While last year’s tax overhaul was in part aimed at bringing US money back from overseas, 2017 also saw a big jump in American investment abroad.
The biggest new beneficiary: Switzerland.
According to annual statistics released Monday by the Bureau of Economic Analysis, the total amount of US money invested abroad grew by $ 427 billion in 2017, or 7.6%. Most of that increase went to Europe, and $ 63 billion of it to the Swiss, bringing the US cumulative investment in the country to about $ 250 billion.
That number counts investments in foreign businesses that constitute more than 10% voting ownership. It does not capture US money deposited in Swiss bank accounts, which amounted to $ 168 billion in 2017, according to the Swiss National Bank.
Oliver Hohermuth, who heads the Dallas office of the Swiss investment adviser Reyl Overseas, says he’s seen a surge of interest from US investors in opportunities in Switzerland.

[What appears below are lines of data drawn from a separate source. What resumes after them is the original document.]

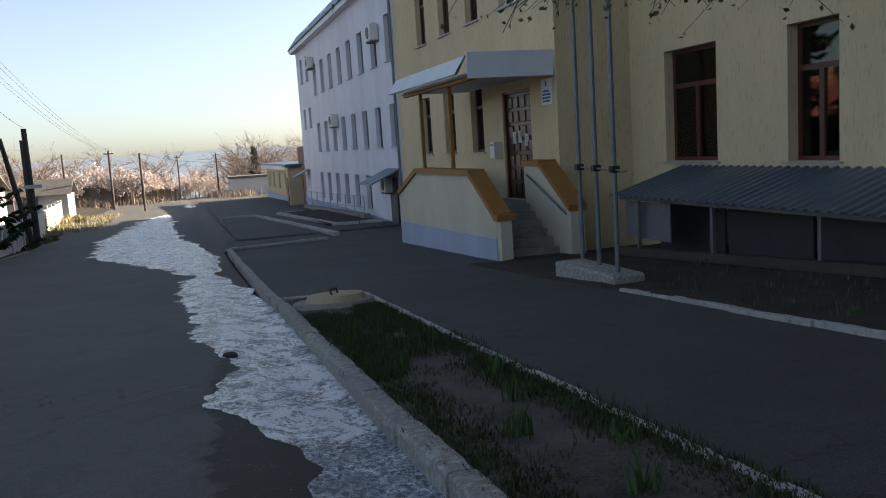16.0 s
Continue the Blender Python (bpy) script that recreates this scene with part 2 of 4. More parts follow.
M_plastic = mottled("off_white_plastic", (0.55, 0.55, 0.53), (0.66, 0.66, 0.64), 5, 0.5)
M_black = mottled("black_rubber", (0.015, 0.015, 0.015), (0.03, 0.03, 0.03), 5, 0.7)
M_slate = mottled("grey_corrugated_slate", (0.075, 0.07, 0.063), (0.13, 0.12, 0.11), 1.5, 0.9, 30, 0.5, 0.01)
M_redroof = mottled("rust_red_slate_roof", (0.10, 0.030, 0.024), (0.16, 0.06, 0.042), 1.0, 0.85, 30, 0.5, 0.01)
M_redbrick = mottled("brown_brick_house_wall", (0.16, 0.085, 0.06), (0.26, 0.17, 0.13), 3, 0.9, 25, 0.6, 0.01)
M_greybrick = mottled("grey_brick_house_wall", (0.22, 0.20, 0.18), (0.36, 0.33, 0.30), 9, 0.9, 25, 0.6, 0.01)


def boards(name, a, b):
    m = Mat(name, 0.7, 0, 0.3)
    c = m.mix(m.rand(), a, b)
    c = m.mix(m.ramp(m.noise(8, 4, 0.6, m.pos((1, 1, 0.15))), 0.45, 0.75, 0, 0.5), c, tuple(x * 0.5 for x in a))
    m.color(c).bump(m.noise(40, 3, 0.6, m.pos((1, 1, 0.1))), 0.4, 0.004)
    return m.m


M_orangewood = boards("orange_painted_boards", (0.30, 0.085, 0.02), (0.38, 0.12, 0.03))
M_bluewood = boards("light_blue_painted_boards", (0.13, 0.27, 0.33), (0.17, 0.33, 0.38))
M_bluetrim = mottled("blue_trim_paint", (0.07, 0.19, 0.34), (0.10, 0.25, 0.42), 4, 0.6)
M_oldwood = boards("weathered_grey_wood", (0.10, 0.085, 0.07), (0.17, 0.145, 0.12))
M_polewood = boards("dark_tarred_wood", (0.035, 0.03, 0.026), (0.065, 0.055, 0.045))
M_whitewall = mottled("white_limewashed_wall", (0.42, 0.40, 0.36), (0.52, 0.50, 0.46), 1.5, 0.9)
mm = Mat("dark_furrowed_bark", 0.95, 0, 0.2)
fur = mm.noise(16, 5, 0.7, mm.pos((1, 1, 0.22)), 0.4)
mm.color(mm.mix(mm.ramp(fur, 0.35, 0.65), (0.028, 0.023, 0.019), (0.10, 0.085, 0.07))).bump(fur, 1.0, 0.05)
M_bark = mm.m
mm = Mat("limewashed_bark", 0.95, 0, 0.2)
fur = mm.noise(16, 5, 0.7, mm.pos((1, 1, 0.22)), 0.4)
mm.color(mm.mix(mm.ramp(fur, 0.4, 0.58), (0.06, 0.055, 0.05), (0.27, 0.265, 0.255))).bump(fur, 1.0, 0.04)
M_limebark = mm.m
M_twig = mottled("brown_grey_twigs", (0.042, 0.035, 0.03), (0.10, 0.085, 0.07), 3, 0.9)
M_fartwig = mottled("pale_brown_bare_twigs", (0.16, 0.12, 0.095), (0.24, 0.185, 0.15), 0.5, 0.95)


def leafy(name, a, b):
    m = Mat(name, 0.65, 0, 0.25)
    m.color(m.mix(m.rand(True), a, b))
    return m.m


M_bud = leafy("young_green_brown_leaves", (0.06, 0.065, 0.025), (0.13, 0.13, 0.05))
M_needle = leafy("dark_spruce_needles", (0.014, 0.022, 0.013), (0.045, 0.055, 0.028))
M_blossom = leafy("white_pink_blossom", (0.42, 0.34, 0.32), (0.60, 0.53, 0.50))
M_grass = leafy("green_grass_blades", (0.02, 0.045, 0.012), (0.05, 0.09, 0.024))
M_lowgrass = leafy("low_dark_green_grass", (0.022, 0.036, 0.013), (0.05, 0.07, 0.025))
M_drygrass = leafy("dry_straw_grass", (0.22, 0.19, 0.10), (0.34, 0.29, 0.16))
M_shrub = leafy("dark_shrub_leaves", (0.016, 0.022, 0.012), (0.05, 0.055, 0.03))

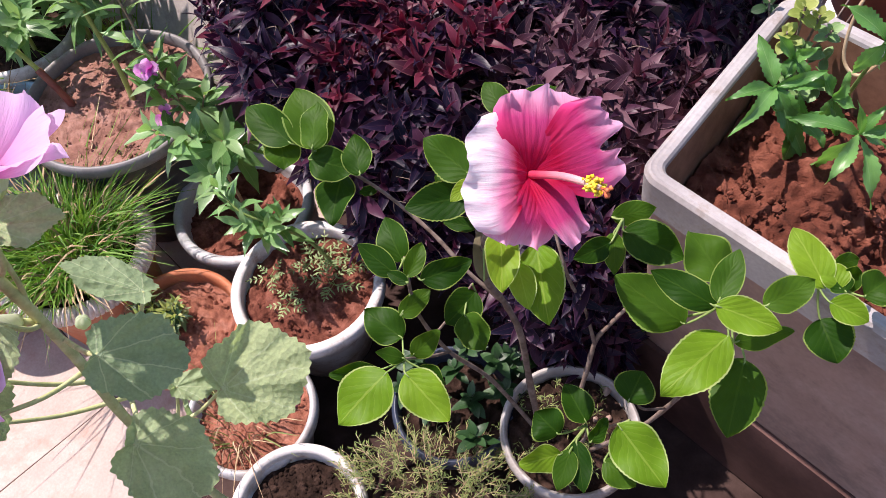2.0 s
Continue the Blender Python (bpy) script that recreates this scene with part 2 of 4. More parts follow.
M["metal"] = rough_surface("grey_painted_metal", (0.32, 0.31, 0.33), (0.42, 0.41, 0.43), (0.50, 0.49, 0.50), 14, 200, 0.5, 0.15, 0.001, 0.4)
M["yellow"] = rough_surface("yellow_plastic", (0.62, 0.44, 0.02), (0.74, 0.55, 0.03), (0.80, 0.62, 0.08), 8, 160, 0.4, 0.1, 0.001, 0.45)
M["basin"] = rough_surface("white_enamel", (0.70, 0.69, 0.66), (0.78, 0.77, 0.75), (0.82, 0.82, 0.80), 8, 160, 0.35, 0.08, 0.001, 0.5)
M["hose"] = rough_surface("pale_plastic_hose", (0.30, 0.28, 0.275), (0.38, 0.355, 0.35), (0.45, 0.425, 0.42), 20, 200, 0.45, 0.1, 0.001, 0.4)
M["dark_foot"] = rough_surface("dark_maroon_cement", (0.045, 0.022, 0.018), (0.075, 0.038, 0.032), (0.12, 0.065, 0.055), 6, 150, 0.8, 0.4, 0.002, 0.25)
M["bark"] = rough_surface("grey_brown_bark", (0.13, 0.09, 0.07), (0.21, 0.155, 0.125), (0.30, 0.235, 0.195), 60, 300, 0.85, 0.7, 0.002, 0.2)
M["bark_dark"] = rough_surface("dark_purple_stem", (0.05, 0.025, 0.03), (0.09, 0.045, 0.05), (0.13, 0.075, 0.07), 60, 300, 0.8, 0.5, 0.002, 0.2)
M["stem_green"] = rough_surface("green_stem", (0.13, 0.20, 0.05), (0.21, 0.30, 0.085), (0.30, 0.37, 0.13), 50, 300, 0.55, 0.3, 0.001, 0.3)
M["stem_red"] = rough_surface("red_brown_stem", (0.13, 0.03, 0.025), (0.22, 0.06, 0.04), (0.30, 0.11, 0.06), 30, 300, 0.5, 0.3, 0.001, 0.4)
M["stem_yellow"] = rough_surface("yellow_green_stem", (0.27, 0.32, 0.06), (0.37, 0.42, 0.10), (0.45, 0.48, 0.16), 40, 300, 0.5, 0.3, 0.001, 0.4)
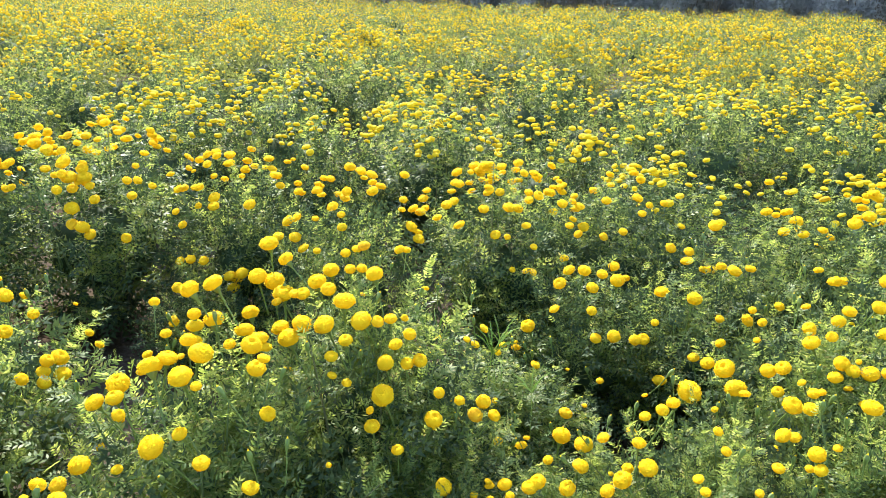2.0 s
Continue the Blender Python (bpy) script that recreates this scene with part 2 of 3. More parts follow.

“I think recently it has been rediscovered by Americans,” Hohermuth says. “It’s a good way to diversify, and to be a little bit more segregated from the high volatility that we’ve seen in the US market in the past few years.”
Swiss industrial companies have been expanding quickly in emerging markets, Hohermuth says, providing an attractive investment vehicle for wealthy Americans. Also, he believes that the 2010 Foreign Account Tax Compliance Act and a subsequent crackdown by the US Justice Department improved transparency in the notoriously secretive Swiss banking industry, allowing US companies and individuals to invest in Switzerland without looking shady.
“There’s no possibility to hide any money in Switzerland,” Hohermuth says. “Today everybody knows that everything is above board.”
The relationship goes both ways. Switzerland has also increased its investments in the United States over the years, and now holds $ 309 billion in American assets.
Although Switzerland saw the largest increase in US investment last year, it’s a relatively small player overall. The biggest destination for American capital is the Netherlands, followed by the United Kingdom and Luxembourg. US money has also poured into Ireland over the past five years, drawn by a low corporate tax rate.
About half of the US investment position overseas is housed in holding companies, which may hold shares of many different firms. The second largest share of US investment goes towards manufacturing companies.
Over the years, US foreign direct investment has grown much faster than international investment in the United States, and now totals about $ 6 trillion. That trend may slow in 2018, if US companies take advantage of their home country’s new lower corporate tax rate.